◆ **Exercise brief**
Copy the listing verbatim, excluding any images found in it.

◆ **Data shown**

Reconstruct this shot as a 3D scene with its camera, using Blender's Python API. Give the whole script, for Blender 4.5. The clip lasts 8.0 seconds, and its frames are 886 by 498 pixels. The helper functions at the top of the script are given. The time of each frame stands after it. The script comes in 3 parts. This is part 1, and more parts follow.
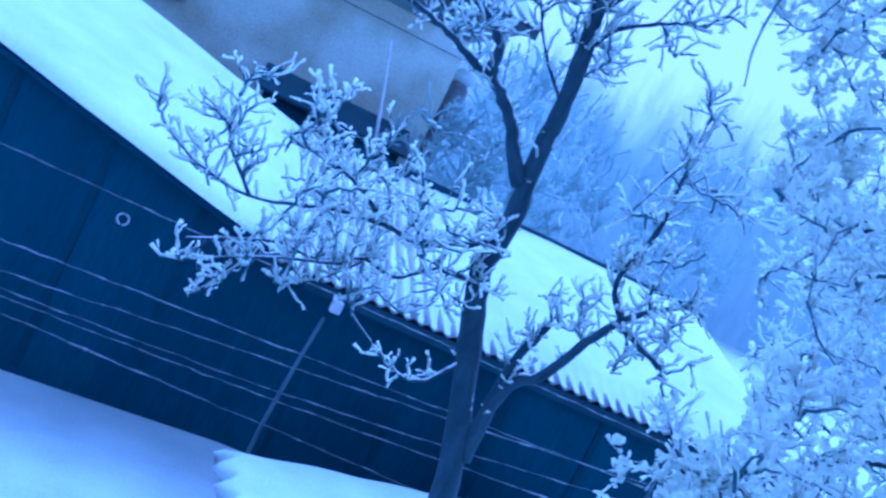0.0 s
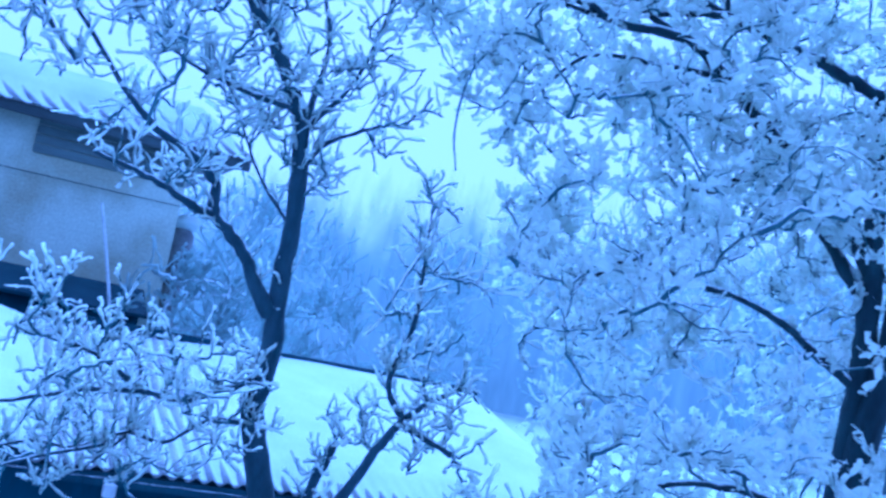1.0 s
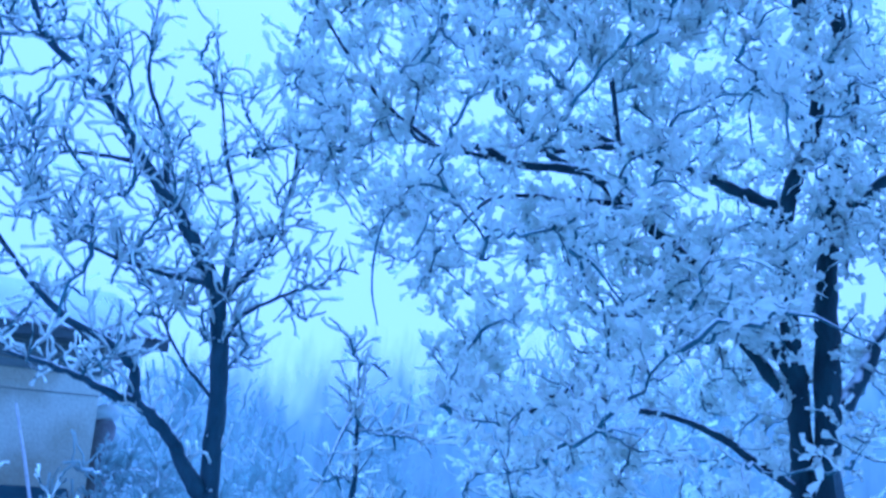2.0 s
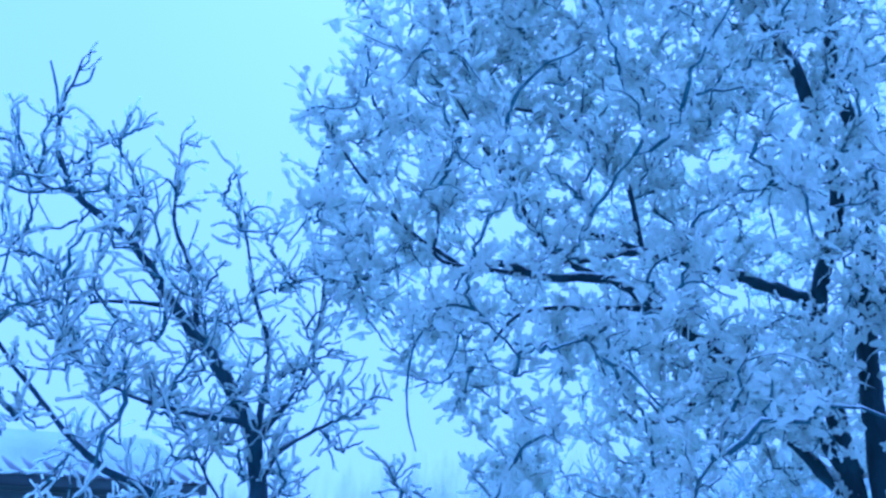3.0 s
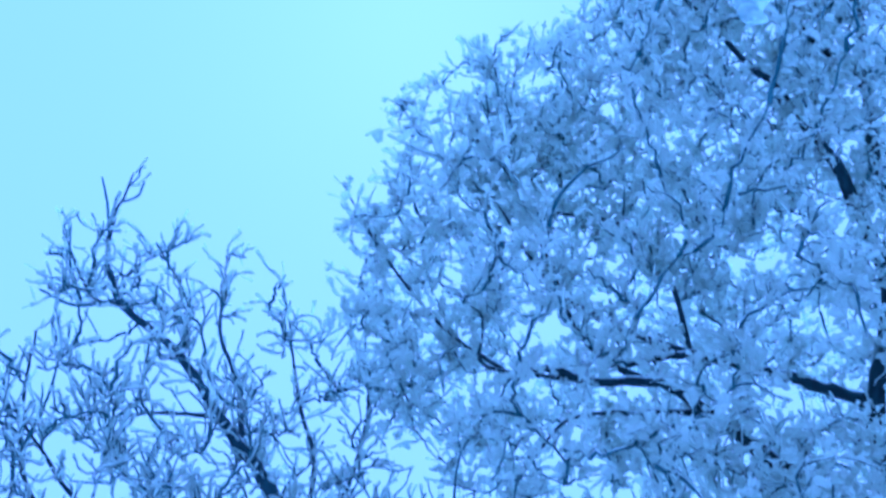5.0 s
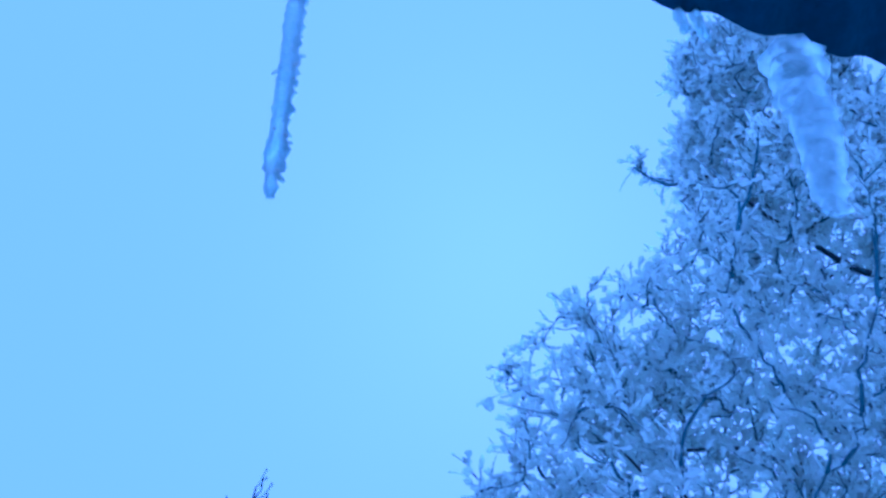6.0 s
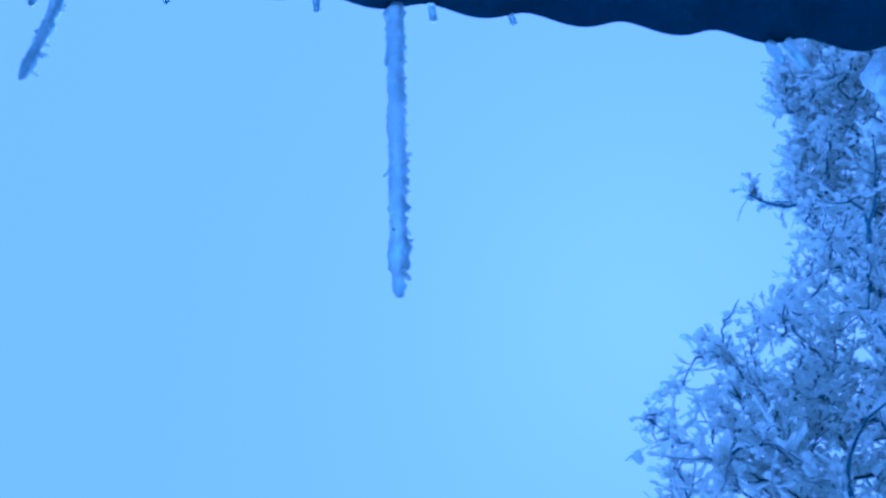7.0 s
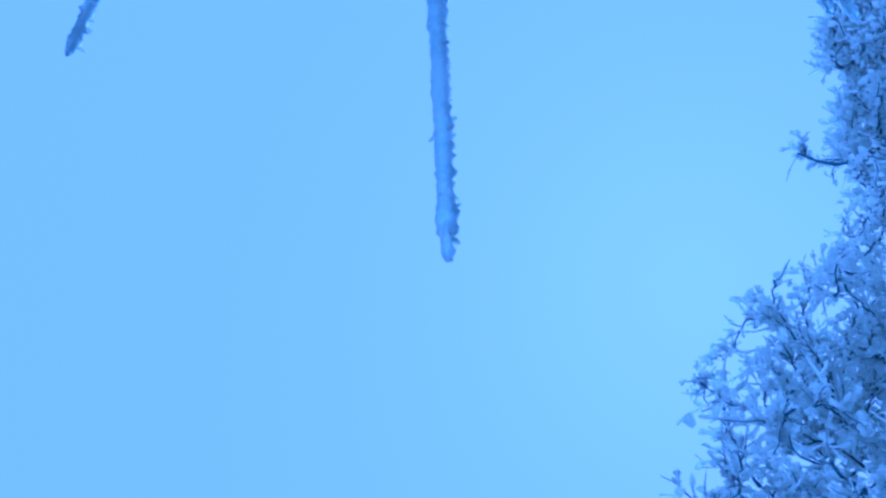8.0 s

◆ **Answer to this problem**
Reconstruct this shot as a 3D scene with its camera, using Blender's Python API. Give the whole script, for Blender 4.5. The clip lasts 8.0 seconds, and its frames are 886 by 498 pixels. The helper functions at the top of the script are given. The time of each frame stands after it. The script comes in 3 parts. This is part 1, and more parts follow.
0.0 s
1.0 s
2.0 s
3.0 s
5.0 s
6.0 s
7.0 s
8.0 s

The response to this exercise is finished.